This project is a treasure hunt. We’re given a database map and expected to search every nook and cranny of the data to find all the Easter eggs. Luckily for us, this is just an exercise and we only needed to do 4 hypothesis tests but even with a small sample database, the potential questions are endless.
As a data analyst, I’m used to using SQL Server language to manipulate and wrangle my data but working with sqlite3 and Pandas has been liberating. Using pd.read_sql_query to assign a variable to SQL tables and using pd.merge to join tables has been a blast to use. Additionally, the interface of Jupyter Notebook feels cleaner than SQL Server, in my opinion of course. However, forgive me for saying this, querying in Microsoft Access is the easiest and fastest to use because of its GUI. At least for now, until I become more familiar with Pandas. But add in the fact that Python has tools such as Numpy, Matplotlib, Seaborn, Statsmodels and it becomes a no brainer.
The Northwind Traders Database has 13 tables all intertwined with unique ID keys. Each table describes a different facet of the company. You got your products, suppliers, employees, customers, etc. that all connect to map the company’s business. No business model is perfect and that’s where I, The Data Scientist, come in. This where I shine to find the, aforementioned, nooks and crannies.
Did I find it within my 4 hypothesis tests? Not really, but the attempt was there. If time was on my side and salary was dependent on this project, running through 100s of hypothesis tests will eventually find the golden gems. The 4 hypothesis tests that I ran were…
1) Do discounts effect the number of products customers order? Does discount level matter? 2) Do some regions have higher average order sales than other regions? 3) All products increased price on the same day, did that effect the number of products that customers order? 4) Do some employees have higher total sales per quarter than others?
Even though we can create graphs and visualize the differences of the samples for each the questions, we need math and statistics to confirm our beliefs. Just because Mr. Chang averages $10,000 with a standard deviation of $2,000 worth of sales a quarter compared to Mr. Son who averages $8,000 with a standard deviation of $3,000 worth of sales a quarter, is Mr. Chang a better salesman statistically? This is where I introduce the phenomenon of t-tests.
First and foremost, once we know the question, we have to set the null and alternative hypothesis. The null hypothesis, denoted as Ho, is when there is no statistical significance between the two or more variables. The Alternative hypothesis, denoted as Ha, is when there is a statistical significance between the two or more variables. Once we formed the hypothesis, we can move on to the experiment.

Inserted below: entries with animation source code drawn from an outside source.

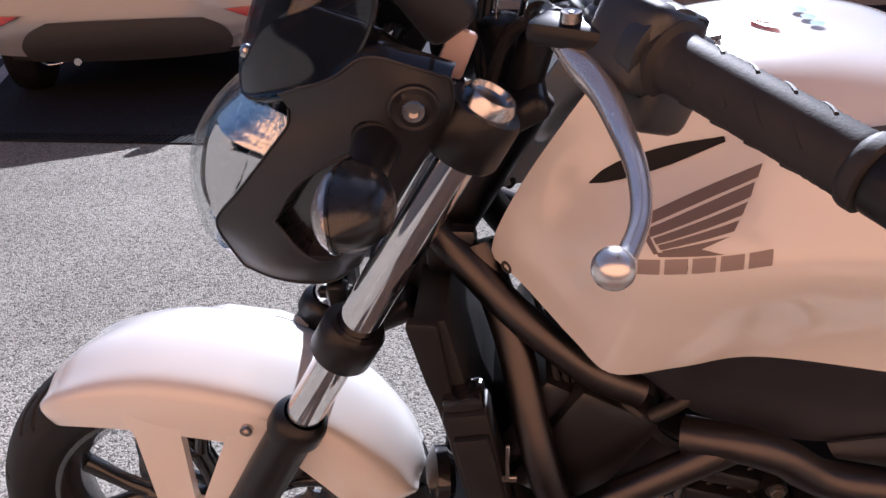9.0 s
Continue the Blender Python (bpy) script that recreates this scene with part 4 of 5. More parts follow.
lid_half = [[(0.485, 0.071, 0.975), (0.490, 0.045, 0.980), (0.494, 0.0, 0.981)], [(0.545, 0.094, 0.977), (0.545, 0.058, 0.988), (0.545, 0.0, 0.989)], [(0.600, 0.121, 0.970), (0.600, 0.075, 0.992), (0.605, 0.0, 0.994)],
            [(0.660, 0.143, 0.962), (0.665, 0.085, 0.993), (0.668, 0.0, 0.998)], [(0.730, 0.146, 0.957), (0.735, 0.085, 0.984), (0.740, 0.0, 0.989)], [(0.800, 0.138, 0.938), (0.805, 0.080, 0.956), (0.810, 0.0, 0.962)],
            [(0.872, 0.118, 0.884), (0.888, 0.066, 0.906), (0.895, 0.0, 0.912)], [(0.922, 0.100, 0.836), (0.942, 0.056, 0.864), (0.950, 0.0, 0.870)], [(0.946, 0.088, 0.800), (0.968, 0.050, 0.832), (0.976, 0.0, 0.840)]]
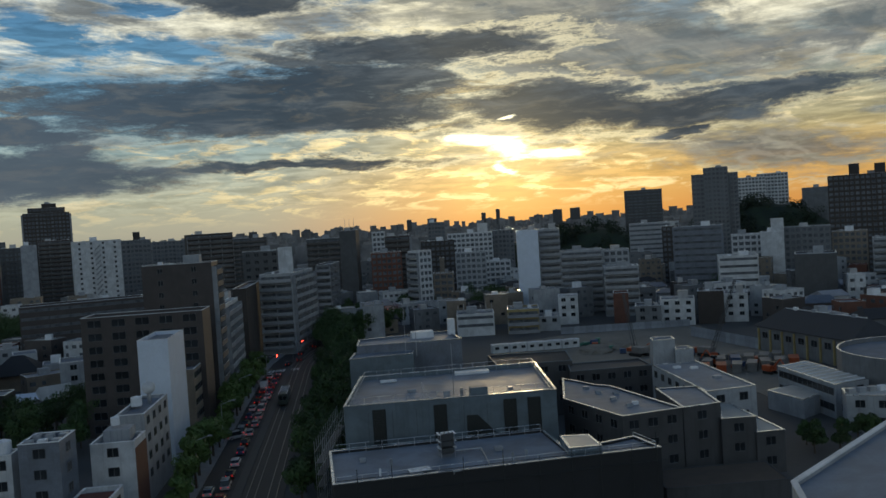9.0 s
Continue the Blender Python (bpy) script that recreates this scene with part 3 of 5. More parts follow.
building("white office block with bold bands", 180.4, 331.0, -24.7, 15.9, 14.0, 22.1, WHITE, front="bands")
building("white school block with a lit roof edge", 218.6, 389.9, -29.3, 15.3, 14.0, 28.5, WHITE, front="windows")
building("white end tower of the school block", 224.6, 377.2, -30.8, 10.7, 14.0, 29.4, WHITE, front="blank")
building("small white roof house on the end tower", 228.4, 378.4, -31.1, 5.9, 8.0, 35.6, WHITE, front="blank")
building("grey school wing with window rows", 245.3, 379.7, -32.9, 21.3, 14.0, 30.8, GREY, front="windows")
building("dark windowless cube building", 202.5, 308.5, -33.3, 15.5, 18.0, 22.3, CHARCOAL, front="blank")
building("tan apartment block under the brown slab", 264.0, 373.0, -35.3, 15.8, 14.0, 27.3, TAN, front="windows")
building("pale apartment block with balconies beyond the hall", 261.3, 337.7, -37.7, 17.6, 14.0, 24.8, PALE, front="balconies")
building("low grey office row beyond the hall", 244.4, 300.1, -39.2, 19.3, 14.0, 14.3, GREY, front="bands")
building("dark red mid-rise building behind the yard", 147.0, 291.0, -26.8, 9.3, 12.0, 12.4, DARKBROWN, front="blank")
building("white low building with windows behind the yard", 157.3, 291.2, -28.4, 8.5, 12.0, 10.7, WHITE, front="windows")
building("small white workshop by the yard", 135.1, 294.5, -24.6, 12.5, 12.0, 10.0, WHITE, front="windows")
building("grey low workshop with bright roof by the yard", 122.9, 293.3, -22.7, 9.3, 12.0, 8.5, GREY, front="windows")
building("small white cube building in the low town", 100.6, 321.6, -17.4, 7.8, 10.0, 11.5, WHITE, front="windows")
building("white low building with roof frames", 60.3, 313.3, -10.9, 14.3, 14.0, 8.6, WHITE, front="bands", frames=True)
building("yellow-fronted apartment building near the yard", 78.4, 309.2, -14.2, 12.1, 14.0, 9.4, YELLOW, front="balconies")
building("grey block beside the yellow building", 88.8, 309.5, -16.0, 8.5, 12.0, 5.6, PALE, front="windows")
building("rust brown hoarding building by the yard", 119.8, 312.9, -21.0, 5.8, 10.0, 12.0, BRICK, front="blank")
building("dark terraced apartment building with pale balcony edges", -116.2, 187.9, 26.1, 36.2, 14.0, 15.6, DARKBROWN, front="balconies", gear=False)
building("dark lower terrace with pale balcony edges", -86.1, 193.7, 31.8, 25.9, 12.0, 12.9, DARKBROWN, front="balconies", gear=False)
building("upper terrace of the dark apartment building", -125.1, 200.0, 26.3, 36.3, 14.0, 20.5, DARKBROWN, front="balconies", gear=False)
building("middle terrace of the dark apartment building", -101.3, 208.7, 20.1, 13.0, 12.0, 15.7, DARKBROWN, front="windows", gear=False)
building("white four-storey building with a pale flat roof", -106.3, 255.7, 10.0, 14.1, 27.4, 15.8, BLUEWHITE, front="windows", right="balconies")
building("small white sign building with a roof tank", -51.0, 102.8, -3.0, 3.7, 4.4, 15.4, WHITE, front="blank", right="blank")
building("grey tiled apartment building with a roof terrace", -39.9, 126.0, -3.0, 5.6, 6.8, 16.6, BLUEGREY, front="windows", gear=False, right="windows")
building("white corner building with a red-brown street side", -32.1, 134.2, -3.0, 6.6, 6.4, 13.7, WHITE, front="windows", right="brick")
building("pale mid-rise building behind the white corner building", -31.7, 151.5, -3.0, 4.7, 17.0, 15.3, PALE, front="blank", right="windows")
building("small white house with a dark red roof", -32.9, 121.1, -3.0, 5.5, 9.8, 8.6, WHITE, front="blank", right="windows")
building("grey house behind the bright roofs", -45.9, 126.1, -3.0, 3.3, 3.4, 15.0, WHITE, front="windows", right="blank")
building("long brown school block among trees", -86.6, 325.7, 17.9, 43.1, 14.0, 23.2, BROWN, front="bands", gear=False)
building("pale low block with roof frames in the low town", -69.5, 246.4, 15.8, 7.0, 12.0, 11.9, PALE, front="windows")
building("stepped crown of the dark residential tower", -203.5, 682.3, 16.6, 26.0, 18.0, 74.6, DARKBROWN, front="windows")
building("roof house on the dark residential tower", -201.0, 680.9, 16.4, 10.3, 10.0, 77.8, DARKBROWN, front="blank")
building("slim dark stack on the grey apartment block", -120.2, 594.5, 11.4, 4.5, 5.0, 50.8, DARKBROWN, front="blank")


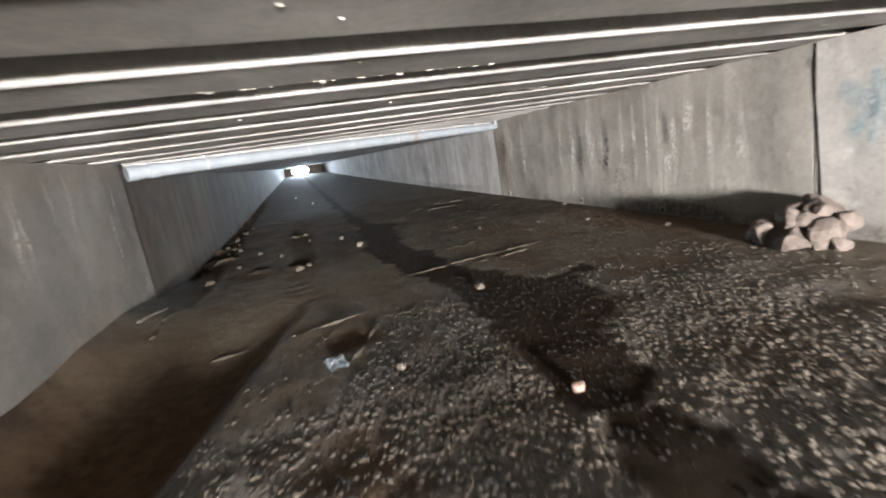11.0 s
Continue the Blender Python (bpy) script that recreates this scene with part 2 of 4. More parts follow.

In order to conduct an experiment, we need to gather the necessary data. As said before, SQL tables, pd.read_sql_query, pd.merge, and data is now ours to experiment. What we are trying to prove is the alternative hypothesis, or in a more scientific correct way, reject the null hypothesis. Also, we have to set the significance level, also known as the alpha value. This value will be used to compare to the p-value to decide if we choose to reject the null hypothesis. For this project, we set the significance level to 0.05 for all the experiments. A well-structured experiment will account for all the mistakes and randomness that can happen. A T-Test can tell us if there is a statistical difference between the means of two variables. The t-test looks at the t-statistic and t-distribution values to determine the p-value.
The p-value is the number of all numbers. This value is the ultimate decider if we should reject the null hypothesis or fail to reject the null hypothesis. The p-value is the calculated probability of randomness. In other words, a lesser p-value means there is a smaller chance the results are due to randomness. Remember that significance level from before? Well now we use it to compare to the p-value. If the p-value is smaller, we can reject the null hypothesis and accurately say that there is a statistically significant relation between the variables. If the p-value is larger, we fail to reject the null hypothesis so there is no relation between the variables. Although this may sound bad, proving that there is no relation can be as important as proving there is a relation, so it’s not all bad.
There you have it. Now you’ve either proved or disproved the relation between two or more variables. Using this, a company can see that increasing one aspect can cause an affect on another aspect. More discounts… more sales. Slower shipping… less sales. October has higher sales than other months… look into the reasoning. Jerry has higher sales than everyone else… everyone copy Jerry. These are the hidden gems that Data Scientists are tasked to find.